Italy is a second home to Burke, who’s been there for nearly twenty years – first working for Reuters, then for TIME magazine.  Just a few weeks ago, in fact, he obtained dual U.S.-Italian citizenship. One benefit: near-seamless travel within the European Union.

More, including a video interview with Burke, after the jump.

The travel benefit is important when you’re “on call” for breaking news across the continent.  Burke also has spent plenty of time in the Middle East.  As a result, he’s covered a broad array of stories, ranging from the 2006 Lebanon War to last year’s Norwegian youth camp shootings.  “The bar is high” for foreign news to  make air on American broadcasters, he says,  especially in an election year.

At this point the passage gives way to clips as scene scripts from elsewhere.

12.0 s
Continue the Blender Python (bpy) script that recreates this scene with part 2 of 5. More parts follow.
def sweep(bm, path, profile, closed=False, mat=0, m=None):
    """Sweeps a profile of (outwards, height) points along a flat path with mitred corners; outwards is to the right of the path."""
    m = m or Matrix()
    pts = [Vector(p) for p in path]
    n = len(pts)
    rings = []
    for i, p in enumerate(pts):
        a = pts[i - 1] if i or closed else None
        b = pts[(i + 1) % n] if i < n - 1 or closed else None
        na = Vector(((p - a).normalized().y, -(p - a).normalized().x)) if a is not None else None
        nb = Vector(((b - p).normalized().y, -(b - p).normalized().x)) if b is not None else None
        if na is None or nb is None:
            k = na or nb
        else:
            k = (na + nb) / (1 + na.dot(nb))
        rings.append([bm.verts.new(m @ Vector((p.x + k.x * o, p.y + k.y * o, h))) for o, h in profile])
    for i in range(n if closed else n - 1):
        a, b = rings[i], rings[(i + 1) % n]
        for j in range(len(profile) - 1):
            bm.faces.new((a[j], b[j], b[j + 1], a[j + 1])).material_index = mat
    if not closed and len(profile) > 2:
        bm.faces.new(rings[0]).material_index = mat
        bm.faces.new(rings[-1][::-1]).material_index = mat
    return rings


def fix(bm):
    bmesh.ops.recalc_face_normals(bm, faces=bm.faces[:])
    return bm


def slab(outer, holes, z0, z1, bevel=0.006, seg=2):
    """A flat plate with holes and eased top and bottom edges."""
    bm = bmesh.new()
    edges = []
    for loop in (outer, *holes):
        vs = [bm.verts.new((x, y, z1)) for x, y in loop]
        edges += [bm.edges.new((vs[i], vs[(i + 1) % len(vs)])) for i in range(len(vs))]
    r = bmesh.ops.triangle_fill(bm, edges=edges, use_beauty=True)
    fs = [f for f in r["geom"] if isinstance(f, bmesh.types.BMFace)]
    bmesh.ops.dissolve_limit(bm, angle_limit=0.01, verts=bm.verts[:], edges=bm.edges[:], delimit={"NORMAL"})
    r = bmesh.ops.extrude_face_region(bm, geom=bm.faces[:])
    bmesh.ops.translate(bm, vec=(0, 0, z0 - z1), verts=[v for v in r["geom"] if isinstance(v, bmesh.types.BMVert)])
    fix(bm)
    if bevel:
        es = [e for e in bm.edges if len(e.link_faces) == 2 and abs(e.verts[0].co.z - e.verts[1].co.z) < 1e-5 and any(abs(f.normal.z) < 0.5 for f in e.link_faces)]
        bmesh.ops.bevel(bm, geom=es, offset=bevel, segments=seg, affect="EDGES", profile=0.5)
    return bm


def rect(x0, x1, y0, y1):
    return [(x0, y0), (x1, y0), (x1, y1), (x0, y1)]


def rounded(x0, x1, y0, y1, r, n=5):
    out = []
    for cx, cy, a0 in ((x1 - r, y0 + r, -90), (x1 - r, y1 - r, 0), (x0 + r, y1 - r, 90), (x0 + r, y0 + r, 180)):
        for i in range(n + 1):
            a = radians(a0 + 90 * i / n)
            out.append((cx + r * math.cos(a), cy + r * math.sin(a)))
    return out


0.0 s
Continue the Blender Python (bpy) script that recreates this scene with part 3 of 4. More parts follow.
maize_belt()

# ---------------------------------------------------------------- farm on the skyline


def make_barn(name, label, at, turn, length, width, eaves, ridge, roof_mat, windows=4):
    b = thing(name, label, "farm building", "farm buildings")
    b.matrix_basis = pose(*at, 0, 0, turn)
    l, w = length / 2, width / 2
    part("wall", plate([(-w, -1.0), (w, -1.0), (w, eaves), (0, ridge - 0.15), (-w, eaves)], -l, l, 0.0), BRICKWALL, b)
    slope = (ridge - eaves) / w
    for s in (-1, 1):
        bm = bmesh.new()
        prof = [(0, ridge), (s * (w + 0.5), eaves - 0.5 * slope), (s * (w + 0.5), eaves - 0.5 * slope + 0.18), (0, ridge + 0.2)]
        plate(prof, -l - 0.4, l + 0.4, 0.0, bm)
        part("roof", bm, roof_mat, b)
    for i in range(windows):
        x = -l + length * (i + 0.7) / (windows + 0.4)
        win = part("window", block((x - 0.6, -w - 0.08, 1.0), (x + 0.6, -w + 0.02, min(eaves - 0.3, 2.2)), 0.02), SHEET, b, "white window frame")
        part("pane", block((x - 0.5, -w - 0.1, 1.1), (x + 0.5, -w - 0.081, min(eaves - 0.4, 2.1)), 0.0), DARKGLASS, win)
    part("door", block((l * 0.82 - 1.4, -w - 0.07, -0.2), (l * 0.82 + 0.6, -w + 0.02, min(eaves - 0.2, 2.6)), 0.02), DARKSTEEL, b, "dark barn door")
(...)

Burke enjoys being a foreign correspondent, but says reporting is reporting. “I’m not someone who has to have a grenade thrown at them to feel like I’m doing my job…I feel fortunate that the stories I’m dealing with are pretty serious, they’re significant and interesting. But I don’t need to [always] go to Fallujah.”

Working thousands of miles away from the Mother Ship back in New York, foreign correspondents report a mix of assigned and enterprise stories, with the journalist responsible for being the network’s eyes and ears abroad. “You rise or fall on your own, to a certain degree.”

If there’s no breaking news, Burke finds plenty of interesting feature stories to report. For example, the “drive-a-Ferrari-story’!” he says with a smile.

The job, Burke says, is satisfying.  “It fits for me. Being in Rome fits for me.”